(Records with scene code)
— BEGIN —

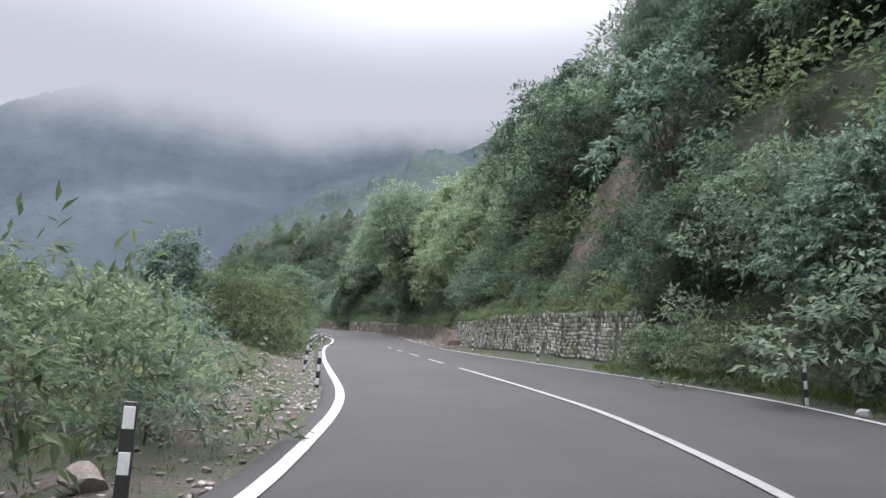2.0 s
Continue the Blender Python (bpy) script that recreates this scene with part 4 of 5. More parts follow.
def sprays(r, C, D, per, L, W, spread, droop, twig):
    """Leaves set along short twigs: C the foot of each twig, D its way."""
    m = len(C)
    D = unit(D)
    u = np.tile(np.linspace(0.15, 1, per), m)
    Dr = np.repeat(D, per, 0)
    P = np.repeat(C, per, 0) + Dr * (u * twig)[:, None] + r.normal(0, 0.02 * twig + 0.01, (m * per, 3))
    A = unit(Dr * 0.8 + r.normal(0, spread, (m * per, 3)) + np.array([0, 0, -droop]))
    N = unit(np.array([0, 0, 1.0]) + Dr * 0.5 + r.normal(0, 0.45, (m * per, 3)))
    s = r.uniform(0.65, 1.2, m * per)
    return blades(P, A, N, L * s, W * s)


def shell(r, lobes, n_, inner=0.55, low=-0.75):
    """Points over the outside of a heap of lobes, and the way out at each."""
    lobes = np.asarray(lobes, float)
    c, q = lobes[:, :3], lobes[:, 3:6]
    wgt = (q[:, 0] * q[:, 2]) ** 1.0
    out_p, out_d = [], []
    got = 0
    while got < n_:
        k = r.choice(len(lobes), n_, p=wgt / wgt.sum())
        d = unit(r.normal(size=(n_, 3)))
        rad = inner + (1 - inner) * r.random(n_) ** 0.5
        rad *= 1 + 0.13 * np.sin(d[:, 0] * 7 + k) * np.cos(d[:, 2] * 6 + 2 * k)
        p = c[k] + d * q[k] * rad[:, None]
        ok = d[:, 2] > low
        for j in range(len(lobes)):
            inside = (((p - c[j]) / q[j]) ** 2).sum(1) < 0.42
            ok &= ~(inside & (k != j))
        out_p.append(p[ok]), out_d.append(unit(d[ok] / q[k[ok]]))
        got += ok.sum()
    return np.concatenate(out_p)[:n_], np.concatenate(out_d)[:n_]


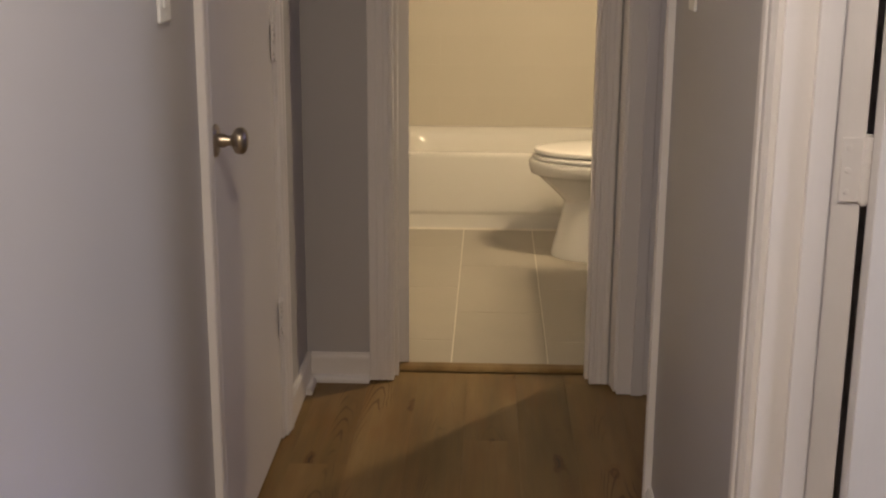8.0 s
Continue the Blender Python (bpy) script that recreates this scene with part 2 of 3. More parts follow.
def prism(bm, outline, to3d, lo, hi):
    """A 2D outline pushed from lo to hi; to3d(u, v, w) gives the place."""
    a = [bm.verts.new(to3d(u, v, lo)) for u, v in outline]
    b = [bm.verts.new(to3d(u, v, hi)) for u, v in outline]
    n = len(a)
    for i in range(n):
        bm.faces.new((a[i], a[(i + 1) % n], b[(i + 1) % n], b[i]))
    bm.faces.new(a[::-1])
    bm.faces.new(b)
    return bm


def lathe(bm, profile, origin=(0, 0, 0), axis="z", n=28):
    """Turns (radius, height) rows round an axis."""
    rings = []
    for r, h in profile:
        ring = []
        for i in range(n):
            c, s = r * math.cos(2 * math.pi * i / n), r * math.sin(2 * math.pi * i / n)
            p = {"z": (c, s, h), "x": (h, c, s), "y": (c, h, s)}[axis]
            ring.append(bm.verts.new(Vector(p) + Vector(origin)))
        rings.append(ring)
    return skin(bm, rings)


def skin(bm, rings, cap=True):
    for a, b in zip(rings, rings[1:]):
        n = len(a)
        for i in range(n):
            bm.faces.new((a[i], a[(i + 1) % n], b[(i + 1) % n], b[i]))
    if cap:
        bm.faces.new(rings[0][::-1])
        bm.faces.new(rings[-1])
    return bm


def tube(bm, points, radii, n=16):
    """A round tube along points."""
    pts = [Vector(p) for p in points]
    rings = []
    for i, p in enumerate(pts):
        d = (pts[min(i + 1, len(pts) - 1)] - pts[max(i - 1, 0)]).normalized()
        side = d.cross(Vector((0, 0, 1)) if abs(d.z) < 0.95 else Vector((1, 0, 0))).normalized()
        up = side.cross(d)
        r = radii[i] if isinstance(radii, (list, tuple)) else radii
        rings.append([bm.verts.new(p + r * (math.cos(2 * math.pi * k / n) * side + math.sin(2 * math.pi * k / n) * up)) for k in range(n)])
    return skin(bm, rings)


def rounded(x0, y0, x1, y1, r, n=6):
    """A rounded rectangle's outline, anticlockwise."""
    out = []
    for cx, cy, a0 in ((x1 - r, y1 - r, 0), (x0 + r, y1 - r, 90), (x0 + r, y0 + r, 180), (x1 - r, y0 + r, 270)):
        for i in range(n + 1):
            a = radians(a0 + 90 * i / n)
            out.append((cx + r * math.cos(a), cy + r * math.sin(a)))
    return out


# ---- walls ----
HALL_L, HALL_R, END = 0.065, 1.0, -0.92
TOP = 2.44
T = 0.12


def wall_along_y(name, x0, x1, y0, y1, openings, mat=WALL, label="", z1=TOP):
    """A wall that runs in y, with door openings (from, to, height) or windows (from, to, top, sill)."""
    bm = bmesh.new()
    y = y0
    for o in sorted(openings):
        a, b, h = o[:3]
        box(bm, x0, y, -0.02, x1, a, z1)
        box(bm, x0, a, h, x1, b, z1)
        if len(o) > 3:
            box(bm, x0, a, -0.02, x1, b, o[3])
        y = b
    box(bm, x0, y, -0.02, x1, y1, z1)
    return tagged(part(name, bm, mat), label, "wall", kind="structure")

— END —

[The task] Except for the pictures, copy the material above exactly.

[Answer for the task]
2.0 s
Continue the Blender Python (bpy) script that recreates this scene with part 4 of 5. More parts follow.
def sprays(r, C, D, per, L, W, spread, droop, twig):
    """Leaves set along short twigs: C the foot of each twig, D its way."""
    m = len(C)
    D = unit(D)
    u = np.tile(np.linspace(0.15, 1, per), m)
    Dr = np.repeat(D, per, 0)
    P = np.repeat(C, per, 0) + Dr * (u * twig)[:, None] + r.normal(0, 0.02 * twig + 0.01, (m * per, 3))
    A = unit(Dr * 0.8 + r.normal(0, spread, (m * per, 3)) + np.array([0, 0, -droop]))
    N = unit(np.array([0, 0, 1.0]) + Dr * 0.5 + r.normal(0, 0.45, (m * per, 3)))
    s = r.uniform(0.65, 1.2, m * per)
    return blades(P, A, N, L * s, W * s)


def shell(r, lobes, n_, inner=0.55, low=-0.75):
    """Points over the outside of a heap of lobes, and the way out at each."""
    lobes = np.asarray(lobes, float)
    c, q = lobes[:, :3], lobes[:, 3:6]
    wgt = (q[:, 0] * q[:, 2]) ** 1.0
    out_p, out_d = [], []
    got = 0
    while got < n_:
        k = r.choice(len(lobes), n_, p=wgt / wgt.sum())
        d = unit(r.normal(size=(n_, 3)))
        rad = inner + (1 - inner) * r.random(n_) ** 0.5
        rad *= 1 + 0.13 * np.sin(d[:, 0] * 7 + k) * np.cos(d[:, 2] * 6 + 2 * k)
        p = c[k] + d * q[k] * rad[:, None]
        ok = d[:, 2] > low
        for j in range(len(lobes)):
            inside = (((p - c[j]) / q[j]) ** 2).sum(1) < 0.42
            ok &= ~(inside & (k != j))
        out_p.append(p[ok]), out_d.append(unit(d[ok] / q[k[ok]]))
        got += ok.sum()
    return np.concatenate(out_p)[:n_], np.concatenate(out_d)[:n_]


8.0 s
Continue the Blender Python (bpy) script that recreates this scene with part 2 of 3. More parts follow.
def prism(bm, outline, to3d, lo, hi):
    """A 2D outline pushed from lo to hi; to3d(u, v, w) gives the place."""
    a = [bm.verts.new(to3d(u, v, lo)) for u, v in outline]
    b = [bm.verts.new(to3d(u, v, hi)) for u, v in outline]
    n = len(a)
    for i in range(n):
        bm.faces.new((a[i], a[(i + 1) % n], b[(i + 1) % n], b[i]))
    bm.faces.new(a[::-1])
    bm.faces.new(b)
    return bm


def lathe(bm, profile, origin=(0, 0, 0), axis="z", n=28):
    """Turns (radius, height) rows round an axis."""
    rings = []
    for r, h in profile:
        ring = []
        for i in range(n):
            c, s = r * math.cos(2 * math.pi * i / n), r * math.sin(2 * math.pi * i / n)
            p = {"z": (c, s, h), "x": (h, c, s), "y": (c, h, s)}[axis]
            ring.append(bm.verts.new(Vector(p) + Vector(origin)))
        rings.append(ring)
    return skin(bm, rings)


def skin(bm, rings, cap=True):
    for a, b in zip(rings, rings[1:]):
        n = len(a)
        for i in range(n):
            bm.faces.new((a[i], a[(i + 1) % n], b[(i + 1) % n], b[i]))
    if cap:
        bm.faces.new(rings[0][::-1])
        bm.faces.new(rings[-1])
    return bm


def tube(bm, points, radii, n=16):
    """A round tube along points."""
    pts = [Vector(p) for p in points]
    rings = []
    for i, p in enumerate(pts):
        d = (pts[min(i + 1, len(pts) - 1)] - pts[max(i - 1, 0)]).normalized()
        side = d.cross(Vector((0, 0, 1)) if abs(d.z) < 0.95 else Vector((1, 0, 0))).normalized()
        up = side.cross(d)
        r = radii[i] if isinstance(radii, (list, tuple)) else radii
        rings.append([bm.verts.new(p + r * (math.cos(2 * math.pi * k / n) * side + math.sin(2 * math.pi * k / n) * up)) for k in range(n)])
    return skin(bm, rings)


def rounded(x0, y0, x1, y1, r, n=6):
    """A rounded rectangle's outline, anticlockwise."""
    out = []
    for cx, cy, a0 in ((x1 - r, y1 - r, 0), (x0 + r, y1 - r, 90), (x0 + r, y0 + r, 180), (x1 - r, y0 + r, 270)):
        for i in range(n + 1):
            a = radians(a0 + 90 * i / n)
            out.append((cx + r * math.cos(a), cy + r * math.sin(a)))
    return out


# ---- walls ----
HALL_L, HALL_R, END = 0.065, 1.0, -0.92
TOP = 2.44
T = 0.12


def wall_along_y(name, x0, x1, y0, y1, openings, mat=WALL, label="", z1=TOP):
    """A wall that runs in y, with door openings (from, to, height) or windows (from, to, top, sill)."""
    bm = bmesh.new()
    y = y0
    for o in sorted(openings):
        a, b, h = o[:3]
        box(bm, x0, y, -0.02, x1, a, z1)
        box(bm, x0, a, h, x1, b, z1)
        if len(o) > 3:
            box(bm, x0, a, -0.02, x1, b, o[3])
        y = b
    box(bm, x0, y, -0.02, x1, y1, z1)
    return tagged(part(name, bm, mat), label, "wall", kind="structure")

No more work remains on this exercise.